A reportagem da RFI conversou com três migrantes sírios que conseguiram entrar no território polonês há alguns dias e pedir ajuda à associação Grupa Granica, uma das únicas presentes a dois quilômetros da fronteira. Os três sírios – Karam, Bitar e Thair – passaram um mês no "inferno", relatou Thair, um eletricista de 28 anos. Eles chegaram a Minsk, a capital da Belarus, em um voo direto proveniente de Damasco, há cerca de um mês. Muito rapidamente, tentaram atravessar para a Polônia, mas ficaram reféns da queda de braço entre a ex-república soviética e a União Europeia.

“Tínhamos que tentar entrar na Polônia. Em nossa primeira tentativa, a polícia me deteve, junto com um amigo, e outras duas pessoas. Os agentes disseram para nós: 'Se você tem advogado, pode ficar na Polônia'. Ficamos muito felizes! Mas, à noite, dois soldados vieram e nos colocaram em um carro para retornar à fronteira e nos mandaram de volta para a Belarus", contou o sírio. Depois de insistir que não queria voltar para trás, ele acabou apanhando dos militares poloneses. O sírio ainda implorou para ficar, dizendo que não tinha água e comida, nem um chip de celular para sobreviver. Mas o apelo foi em vão. 

Violência

Os três jovens nascidos em Homs foram três vezes reconduzidos à Belarus. Em uma das ocasiões, foram levados por bielorrussos para a fronteira da Lituânia, onde também apanharam depois de entrar no país europeu e serem repelidos de volta. De tanto apanharem, um dos jovens acredita que tem costelas quebradas.

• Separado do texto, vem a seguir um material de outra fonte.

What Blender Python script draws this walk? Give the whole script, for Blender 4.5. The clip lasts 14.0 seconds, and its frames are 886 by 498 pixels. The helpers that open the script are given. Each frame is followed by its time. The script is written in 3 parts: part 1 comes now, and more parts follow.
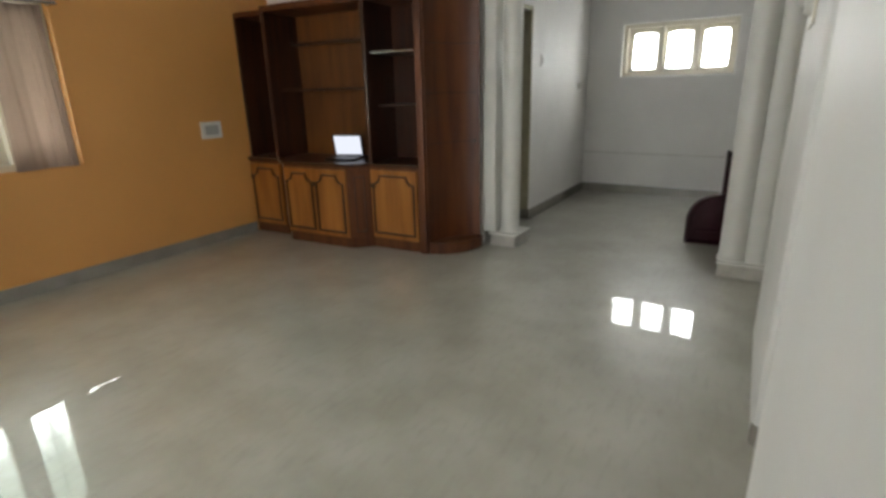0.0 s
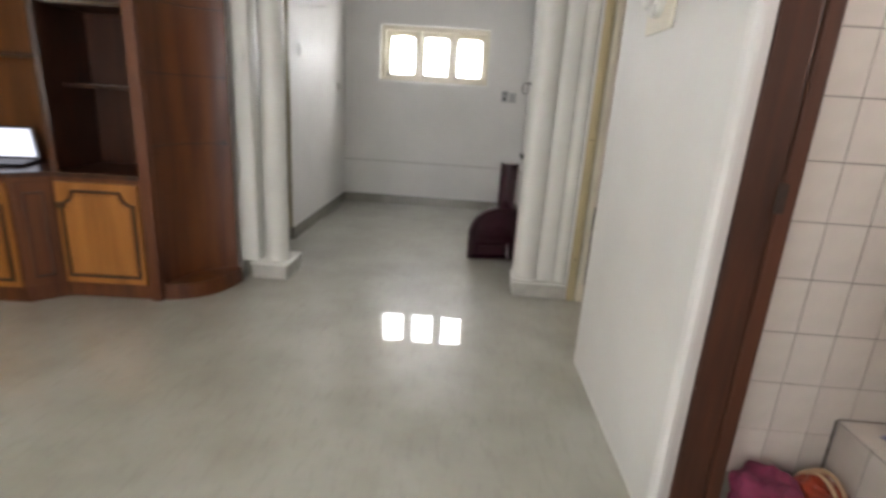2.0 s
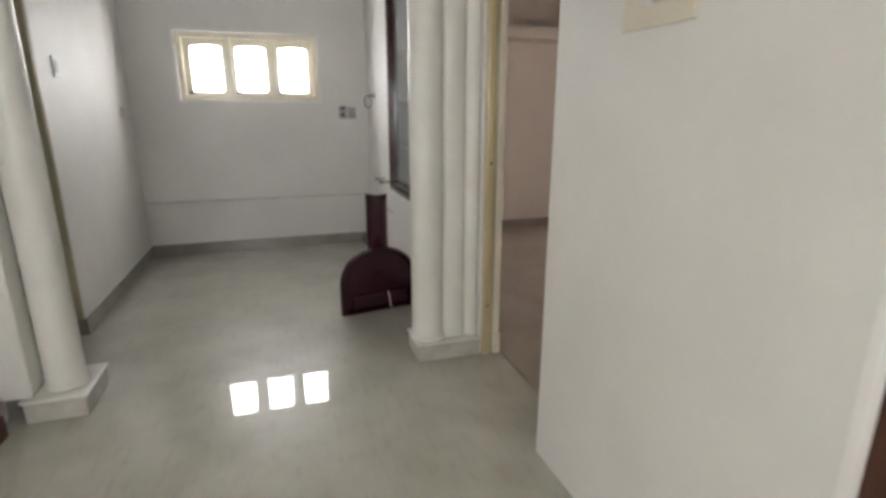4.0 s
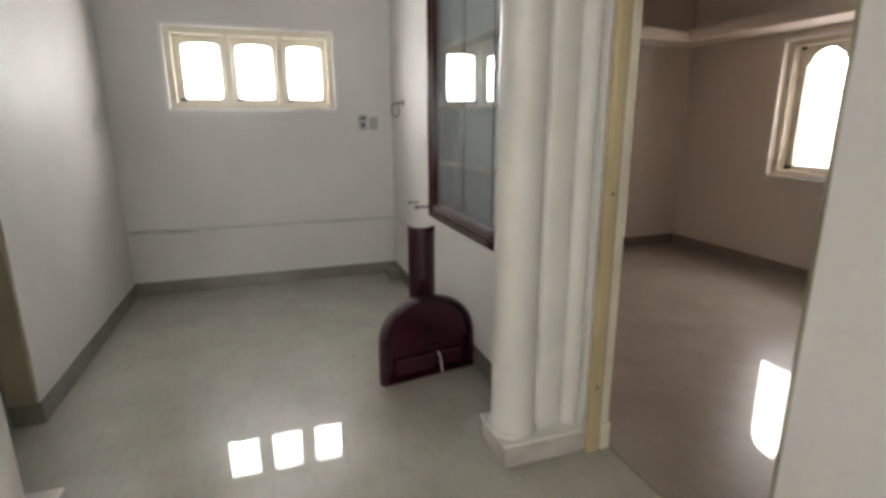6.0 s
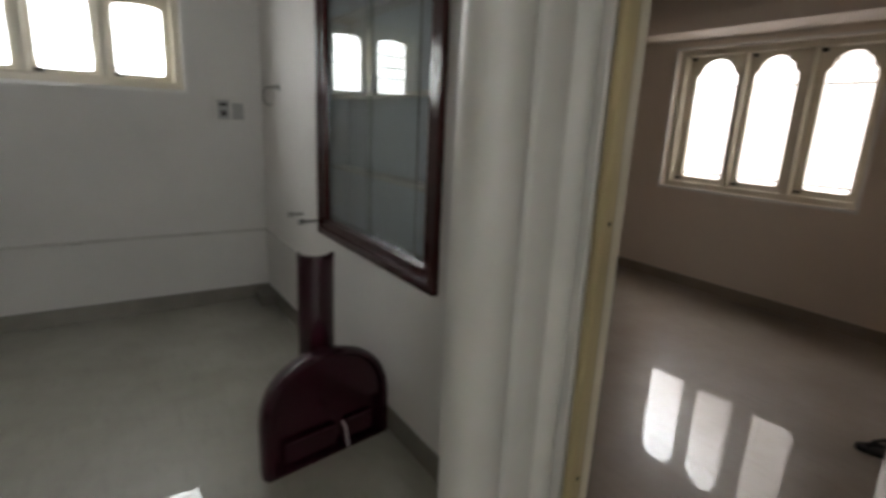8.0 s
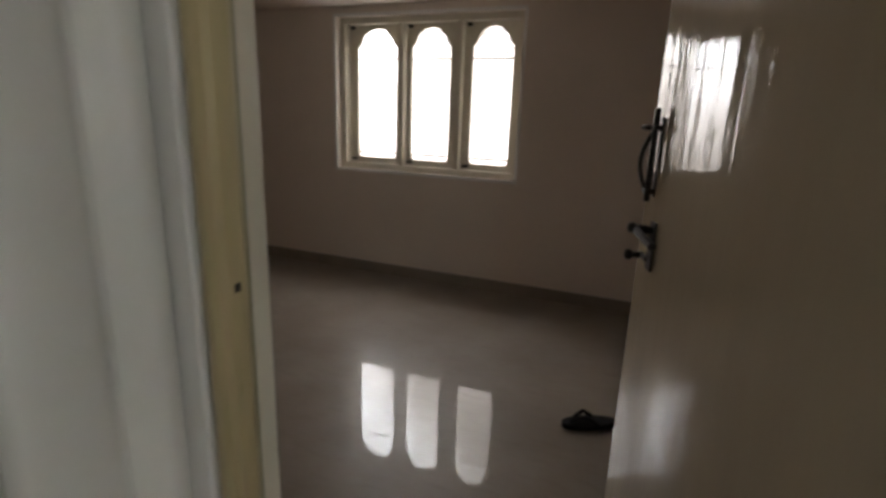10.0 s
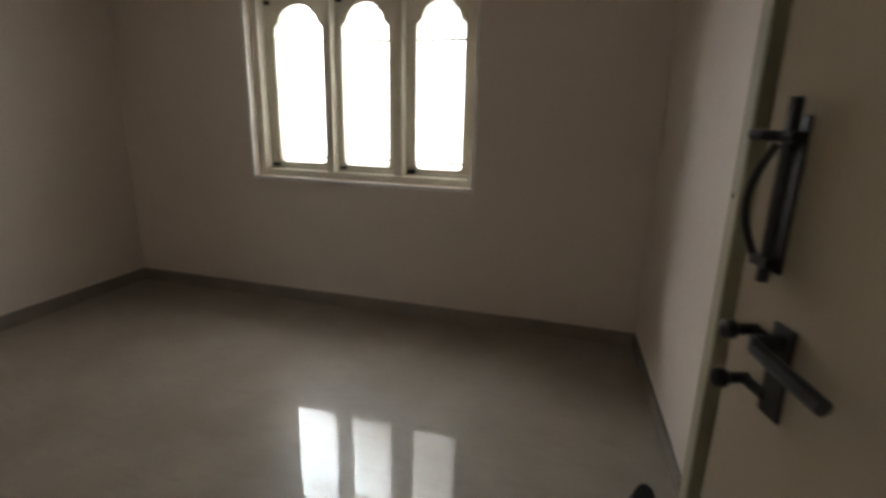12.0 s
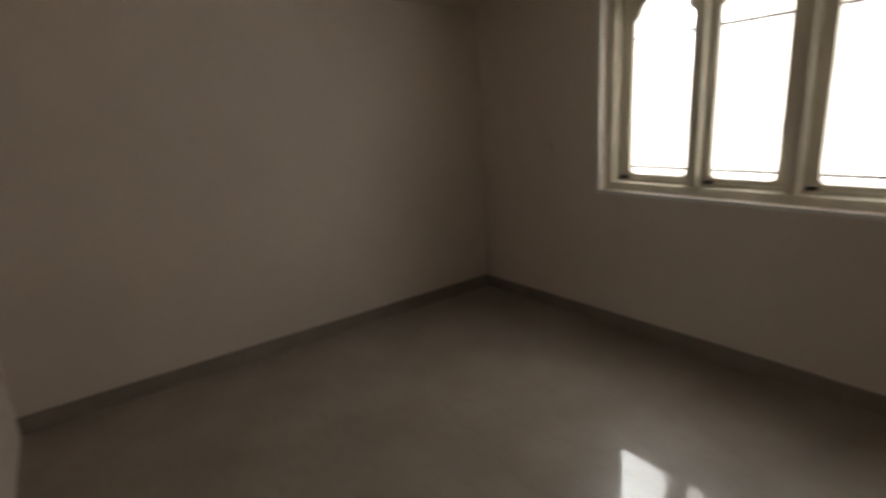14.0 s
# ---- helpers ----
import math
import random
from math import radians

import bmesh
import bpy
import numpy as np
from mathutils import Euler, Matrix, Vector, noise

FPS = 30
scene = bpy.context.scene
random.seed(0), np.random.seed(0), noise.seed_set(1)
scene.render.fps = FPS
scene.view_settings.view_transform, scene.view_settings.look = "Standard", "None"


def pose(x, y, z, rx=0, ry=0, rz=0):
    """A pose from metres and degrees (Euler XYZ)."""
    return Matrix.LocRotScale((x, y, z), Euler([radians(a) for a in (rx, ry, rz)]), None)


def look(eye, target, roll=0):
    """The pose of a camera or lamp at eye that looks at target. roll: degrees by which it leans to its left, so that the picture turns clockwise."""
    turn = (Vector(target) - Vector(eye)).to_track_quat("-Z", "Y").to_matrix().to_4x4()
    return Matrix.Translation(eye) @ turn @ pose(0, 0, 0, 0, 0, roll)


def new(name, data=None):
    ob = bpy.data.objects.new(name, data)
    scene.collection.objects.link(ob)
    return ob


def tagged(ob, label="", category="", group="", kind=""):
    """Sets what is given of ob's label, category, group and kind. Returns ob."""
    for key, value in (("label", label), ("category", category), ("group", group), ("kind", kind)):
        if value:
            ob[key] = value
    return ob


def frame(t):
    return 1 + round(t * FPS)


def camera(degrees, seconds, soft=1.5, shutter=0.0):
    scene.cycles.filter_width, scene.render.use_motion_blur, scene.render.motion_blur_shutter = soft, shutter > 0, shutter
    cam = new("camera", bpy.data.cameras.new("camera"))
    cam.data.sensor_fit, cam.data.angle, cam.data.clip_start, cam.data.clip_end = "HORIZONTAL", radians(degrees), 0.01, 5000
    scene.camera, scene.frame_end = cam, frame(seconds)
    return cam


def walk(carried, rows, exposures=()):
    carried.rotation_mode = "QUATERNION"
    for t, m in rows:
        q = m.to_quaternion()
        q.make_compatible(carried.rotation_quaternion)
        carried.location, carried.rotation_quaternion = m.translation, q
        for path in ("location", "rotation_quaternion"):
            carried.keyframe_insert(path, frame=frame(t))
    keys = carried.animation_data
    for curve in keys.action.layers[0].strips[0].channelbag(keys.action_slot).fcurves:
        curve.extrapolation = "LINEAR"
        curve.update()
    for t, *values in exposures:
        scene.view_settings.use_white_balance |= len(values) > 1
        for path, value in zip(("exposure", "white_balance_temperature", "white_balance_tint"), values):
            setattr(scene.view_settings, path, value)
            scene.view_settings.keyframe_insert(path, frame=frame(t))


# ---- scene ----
cam = camera(81.9, 14.0, soft=3.3, shutter=0.5)
PATH = [
    (0, (0.171, -4.034, 1.353), (-0.844, -2.416, 0.758), -1.41),
    (0.5, (0.019, -3.883, 1.366), (-1.003, -2.271, 0.768), -1.51),
    (1, (-0.141, -3.682, 1.348), (-0.992, -1.973, 0.750), -0.14),
    (1.5, (-0.224, -3.486, 1.286), (-0.723, -1.635, 0.718), 1.42),
    (2, (-0.368, -3.353, 1.291), (-0.445, -1.436, 0.726), 3.62),
    (2.5, (-0.435, -3.157, 1.325), (-0.233, -1.252, 0.753), 3.56),
    (3, (-0.502, -2.940, 1.346), (-0.094, -1.061, 0.790), 2.37),
    (5.5, (-0.790, -1.833, 1.359), (-0.159, 0.003, 0.872), -0.82),
    (6, (-0.797, -1.606, 1.357), (-0.179, 0.234, 0.872), -0.22),
    (6.5, (-0.835, -1.411, 1.351), (-0.221, 0.430, 0.867), 0.77),
    (7, (-0.865, -1.199, 1.358), (-0.256, 0.645, 0.881), 0.87),
    (7.5, (-0.825, -1.039, 1.352), (-0.065, 0.750, 0.877), 1.35),
    (8, (-0.721, -0.898, 1.340), (0.361, 0.713, 0.856), 2.63),
    (8.5, (-0.571, -0.789, 1.336), (0.759, 0.623, 0.846), 2.67),
    (9, (-0.392, -0.683, 1.334), (1.181, 0.444, 0.828), 2.73),
    (9.2, (-0.329, -0.642, 1.318), (1.304, 0.395, 0.812), 2.87),
    (11.3, (0.348, -0.331, 1.316), (2.222, 0.126, 0.785), 0.37),
    (11.5, (0.420, -0.311, 1.325), (2.292, 0.148, 0.791), 0.57),
    (12, (0.589, -0.278, 1.326), (2.440, 0.268, 0.800), 1.34),
    (12.5, (0.677, -0.166, 1.348), (2.460, 0.562, 0.809), 0.19),
    (13, (0.840, -0.134, 1.364), (2.497, 0.846, 0.824), -1.00),
    (13.5, (0.876, -0.085, 1.317), (2.372, 1.143, 0.815), -0.52),
    (14, (0.904, -0.008, 1.375), (2.048, 1.552, 0.867), -3.63),
]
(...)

Apenas a quarta tentativa de chegar à Polônia deu certo. A ONG Grupa Granica os acolheu e obteve que Karam, Bitar e Thair ficassem sob a proteção do Tribunal Europeu de Direitos Humanos, que emitiu documentos temporários para os refugiados. Essas certidões devem impedir que os três sírios sejam enviados de volta à Belarus, de acordo com Marisha, uma das coordenadoras da ONG polonesa.

Garantir o respeito dos direitos dos migrantes

Depois de obterem a documentação, os três sírios foram transportados por guardas de fronteira para um alojamento do Estado. Teoricamente, eles poderão dar entrada em seus pedidos de asilo. A medida provisória do Tribunal Europeu de Direitos Humanos deve servir como garantia para que não sejam mais expulsos na Polônia. Thair, Karam e Bitar sobreviveram a um mês de incertezas, medo, frio, fome e violências.

Para ter certeza que os guardas de fronteira respeitarão essa proteção provisória, uma parlamentar da oposição polonesa, Anita Sowinska, veio testemunhar essa operação na floresta. Ela se tornou a representante legal dos três sírios, depois de acrescentar seu nome ao documento oficial do tribunal.

Os jovens migrantes de Homs conseguiram, finalmente, deixar o inferno da zona de fronteira. Eles admitiram ter visto mortos durante sua jornada. Até agora, de sete a 12 pessoas morreram em virtude dessa nova crise migratória nas portas da Europa.